» **SUPPLIED INFORMATION**:

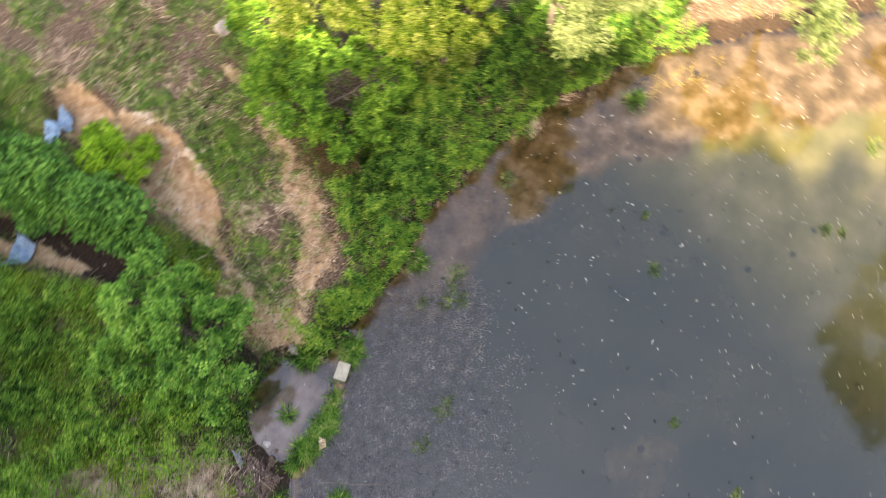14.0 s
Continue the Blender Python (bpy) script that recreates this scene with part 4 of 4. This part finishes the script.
branch("stick", [(-0.98, 1.9), (-0.75, 1.3), (-0.5, 0.77)], 0.0045, 0.003, 0.012, "thin reed stalk floating on the scum", "stick", 361, 0, DEAD_WOOD, "sticks in the water")

# bare roots left hanging from the eroded edge
root = thing("exposed_root", 3.1, 7.15, float(height(np.array([3.1]), np.array([7.15]))[0]), "pale bare root hanging from the eroded clay edge", "root")
for n, (a, b, r) in enumerate([((-0.12, -0.02, 0.14), (0.38, 0.06, 0.32), 0.02), ((0.2, 0.03, 0.26), (0.42, 0.36, 0.34), 0.015), ((0.0, 0.0, 0.18), (-0.28, 0.1, 0.1), 0.01), ((0.1, 0.0, 0.22), (0.3, -0.3, 0.2), 0.013), ((0.3, 0.05, 0.3), (0.36, -0.2, 0.2), 0.012), ((0.05, 0.0, 0.2), (0.2, 0.22, 0.24), 0.011), ((-0.05, 0.0, 0.16), (-0.2, -0.14, 0.08), 0.008)]):
    part("root_strand", joined([tube_arrays(wander(a, b, 6, 0.035, n), np.linspace(r, r * 0.4, 6), 7, 0.15, n)]), ROOT_WOOD, root)


# ---- stones, rubbish and the board ----
def stone(x, y, wide, deep, tall, seed, material, label, group="stones on the bank"):
    bm = bmesh.new()
    bmesh.ops.create_icosphere(bm, subdivisions=3, radius=1.0)
    for v in bm.verts:
        n = noise.noise(v.co * 1.3 + Vector((seed, 0, 0))) * 0.6 + noise.noise(v.co * 3.0 + Vector((0, seed, 0))) * 0.25
        v.co = v.co * (1 + n)
        v.co.x, v.co.y, v.co.z = v.co.x * wide / 2, v.co.y * deep / 2, max(v.co.z, -0.6) * tall / 2
    for f in bm.faces:
        f.smooth = True
    me = bpy.data.meshes.new("stone")
    bm.to_mesh(me)
    bm.free()
    ob = tagged(part("stone", me, material), label, "stone", group)
    z = float(height(np.array([x]), np.array([y]))[0])
    ob.matrix_world = pose(x, y, max(z, -0.03) + tall * 0.25, 0, 0, seed * 47)
    return ob


for n, (sx, sy, wide, deep, tall, mat, label) in enumerate([
        (-6.0, 4.22, 0.2, 0.13, 0.1, WHITE_STONE, "small pale stone among the weeds"), (-4.3, 7.78, 0.25, 0.18, 0.16, STONE, "grey stone among the weeds"), (5.95, 7.55, 0.28, 0.36, 0.22, STONE, "whitish boulder beside the trees"),
        (-7.95, 4.97, 0.16, 0.14, 0.1, STONE, "grey stone among the weeds"), (0.9, 3.4, 0.24, 0.14, 0.12, STONE, "flat tan stone beside the inlet pool"), (-0.8, 3.05, 0.15, 0.12, 0.1, WHITE_STONE, "pale stone at the rim of the pool"),
        (-1.54, 1.9, 0.15, 0.12, 0.12, STONE, "rounded grey stone at the waterline"), (4.9, 5.6, 0.1, 0.08, 0.06, STONE, "small stone on the path"), (-4.25, 7.35, 0.2, 0.12, 0.1, STONE, "grey stone among the weeds"), (-8.1, -1.75, 0.16, 0.14, 0.1, WHITE_STONE, "pale stone at the dark shore"),
        (-7.5, -0.35, 0.1, 0.1, 0.08, WHITE_STONE, "pale stone at the dark shore")]):
    stone(sx, sy, wide, deep, tall, n + 1, mat, label)
for n in range(26):
    size = rng.uniform(0.05, 0.15)
    stone(rng.normal(-1.3, 0.28), rng.normal(2.72, 0.17), size, size * 0.8, size * 0.5, 110 + n, MUD_LUMP, "wet brown clod of mud beside the inlet pool", "mud clods")
for n in range(16):
    f = n / 15
    size = rng.uniform(0.09, 0.2)
    stone(3.62 - 0.35 * f + rng.normal(0, 0.06), 8.15 - 1.6 * f, size, size * 0.8, size * 0.6, 70 + n, CLAY_LUMP, "broken lump of pale clay on the eroded edge", "clay lumps")
for n in range(60):
    sx, sy = rng.uniform(1.0, 3.4), rng.uniform(3.4, 8.0)
    if bare_zone(np.array([sx]), np.array([sy]))[0] > 0.5:
        size = rng.uniform(0.03, 0.08)
        stone(sx, sy, size, size * 0.8, size * 0.7, 40 + n, WHITE_STONE if n % 3 == 0 else STONE, "pebble on the bare clay", "pebbles on the clay")


def box_mesh(wide, deep, tall, bevel):
    bm = bmesh.new()
    bmesh.ops.create_cube(bm, size=1.0)
    bmesh.ops.scale(bm, vec=(wide, deep, tall), verts=bm.verts)
    bmesh.ops.bevel(bm, geom=bm.edges[:], offset=bevel, segments=2, affect="EDGES")
    me = bpy.data.meshes.new("box")
    bm.to_mesh(me)
    bm.free()
    return me


board = thing("foam_board", 0.92, 2.38, 0.12, "weathered white foam panel propped on a tuft in the water", "board")
part("panel", box_mesh(0.33, 0.23, 0.03, 0.008), BOARD, board)
for sx, sy, wide, deep in ((0, 0.107, 0.33, 0.016), (0, -0.107, 0.33, 0.016), (0.157, 0, 0.016, 0.198), (-0.157, 0, 0.016, 0.198)):
    rim = part("rim", box_mesh(wide, deep, 0.012, 0.003), BOARD, board)
    rim.location = (sx, sy, 0.02)
foot = part("block", box_mesh(0.2, 0.12, 0.14, 0.02), STONE, board, "dark wet block under the panel")
foot.location = (0.02, -0.04, -0.085)
board.matrix_world = pose(0.92, 2.38, 0.15, 5, 4, 9)


def cloth(x, y, wide, deep, lift, turn, seed, label, material=None):
    """A crumpled sheet with folds, draped over the ground."""
    n = 26
    u, v = np.meshgrid(np.linspace(-0.5, 0.5, n), np.linspace(-0.5, 0.5, n))
    edge = 1 + (value_noise(u, v, 5, seed) - 0.5) * 0.25
    px, py = u * wide * edge * (0.75 + 0.7 * (v + 0.5)), v * deep * (1 + (value_noise(u, v, 4, seed + 3) - 0.5) * 0.3)
    c, s = math.cos(radians(turn)), math.sin(radians(turn))
    wx2, wy2 = x + px * c - py * s, y + px * s + py * c
    folds = np.abs(np.sin(u * 17 + 3 * value_noise(u, v, 3, seed + 5))) * 0.05 + fractal(u, v, 6, seed, 3) * 0.09
    ground_z = float(height(np.array([x]), np.array([y]))[0])
    z = np.maximum(height(wx2, wy2), 0) - ground_z + folds * (1 - 0.4 * (np.abs(v) * 2) ** 2) + lift
    i = (np.arange(n - 1)[:, None] * n + np.arange(n - 1)[None]).ravel()
    me = fill_mesh(bpy.data.meshes.new("cloth"), np.stack([(wx2 - x).ravel(), (wy2 - y).ravel(), z.ravel()], 1), np.stack([i, i + 1, i + 1 + n, i + n], 1), True)
    ob = tagged(part("cloth", me, material or BLUE_CLOTH), label, "cloth")
    ob.location = (x, y, ground_z)
    thick = ob.modifiers.new("thick", "SOLIDIFY")
    thick.thickness = 0.006
    return ob


cloth(0.38, 8.95, 0.5, 0.42, 0.04, 15, 3, "crumpled pale blue cloth lying in the stream ditch")
cloth(2.75, 9.3, 0.75, 0.28, 0.12, 25, 5, "crumpled blue sheet caught on the clay bank")
cloth(-4.2, 9.45, 0.24, 0.2, 0.06, 10, 7, "dirty pale plastic sheet on the weeds", PLASTIC)
cloth(-4.1, 9.1, 0.18, 0.2, 0.06, 40, 12, "dirty pale plastic sheet on the weeds", PLASTIC)
cloth(-1.2, 3.33, 0.26, 0.1, 0.03, 55, 8, "scrap of pale plastic on the mud", PLASTIC)
cloth(-0.36, 2.12, 0.16, 0.12, 0.06, 30, 9, "dry yellow leaf scrap in the tuft", STRAW)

» **EXERCISE**: Please quote the lines of the material, beginning with the first and ending with the one that contains "reed stalk floating", exactly as written and without any pictures.

» **THE COMPLETED TASK**:
14.0 s
Continue the Blender Python (bpy) script that recreates this scene with part 4 of 4. This part finishes the script.
branch("stick", [(-0.98, 1.9), (-0.75, 1.3), (-0.5, 0.77)], 0.0045, 0.003, 0.012, "thin reed stalk floating on the scum", "stick", 361, 0, DEAD_WOOD, "sticks in the water")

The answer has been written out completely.